A brief history of the Coach House and its land
In 772AD King Offa gave the land of Bexhill “to serve the praise of God.” After the Norman conquest, Robert Croel, a relative of William the Conqueror, gave the Manor of Bexhill to the Church. Later the Bishops of Chichester used the Manor House as their residence when they were in East Sussex (referred to as the Bishop’s Palace). Its most famous resident was Richard De Wyche of Chichester, renowned for his love of God and care of His people. As St Richard he was later made the patron Saint of Sussex, and his connection with the Parish of Bexhill is clearly marked with the stained glass window at St Peter’s and the naming of the local secondary school in Ashdown Road. The house was retained by the Church for 400 years, during which time the town enjoyed considerable prosperity.
There is more detail about the origins of the Manor House here.

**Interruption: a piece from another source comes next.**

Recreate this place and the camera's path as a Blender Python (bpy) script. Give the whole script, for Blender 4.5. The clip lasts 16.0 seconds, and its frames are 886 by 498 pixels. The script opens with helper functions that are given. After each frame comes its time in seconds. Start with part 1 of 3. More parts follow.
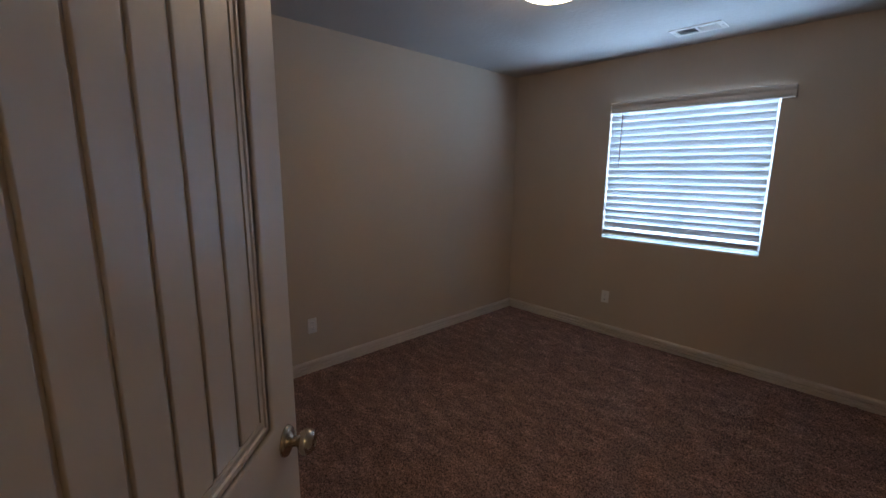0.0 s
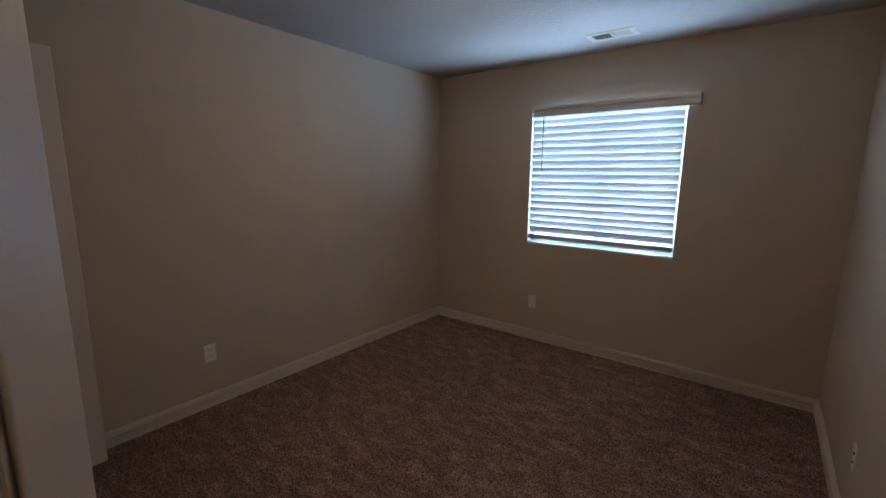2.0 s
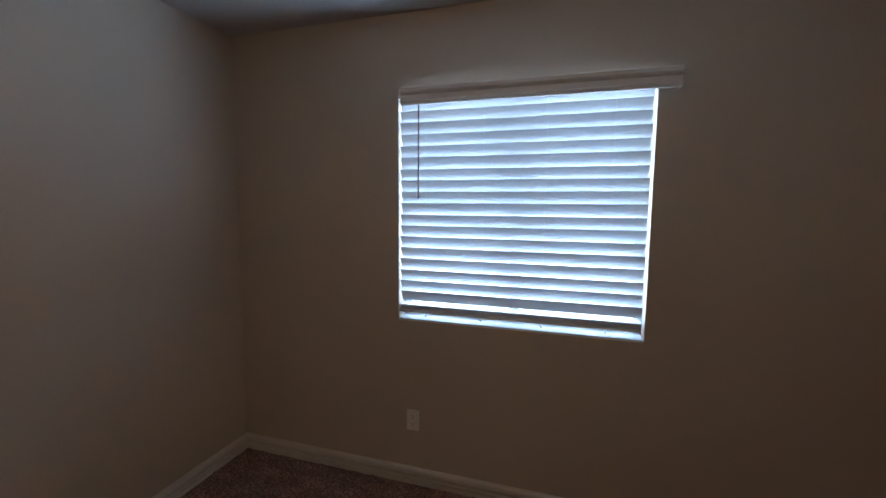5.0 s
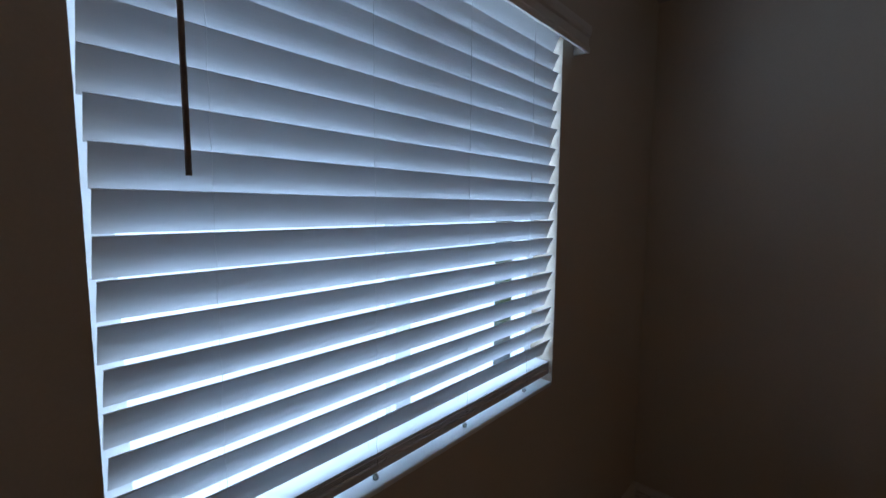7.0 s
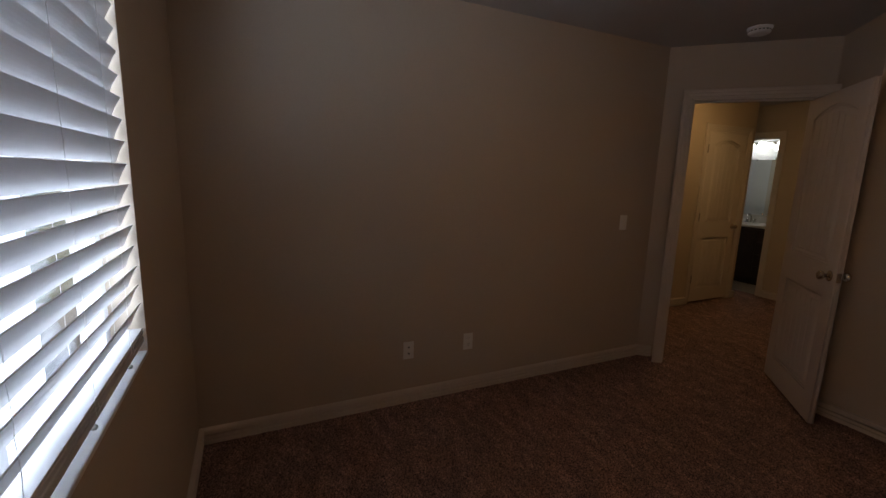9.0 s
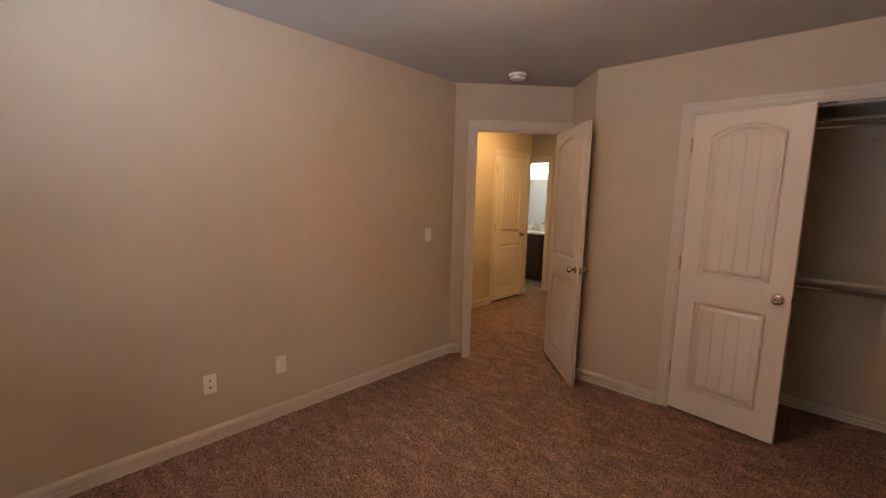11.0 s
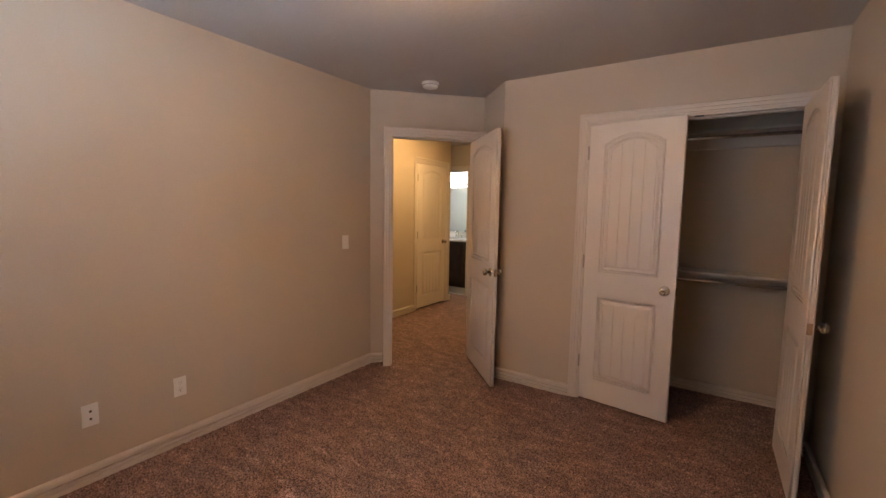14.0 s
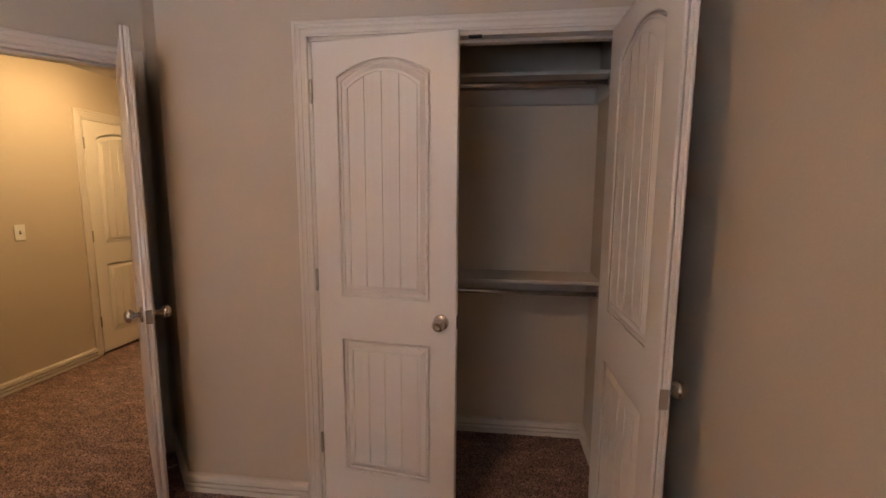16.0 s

The vision for the Servants with Jesus was given to Sister Eileen in 1971. This Fellowship of praying women restored the Coach House to provide a centre for its ministry in 1978. The Sisters kept charge of the Coach House and served the Bexhill Community as well as the wider area of East Sussex there for the next 43 years until 2021 when the baton was passed onto HOPES. The Sisters now continue their fellowship in each other’s homes. Their vision to ‘work and pray for the furtherance of the love and unity of God’s People’ will also continue on through the current work of HOPES – House of Prayer East Sussex – at the Coach House.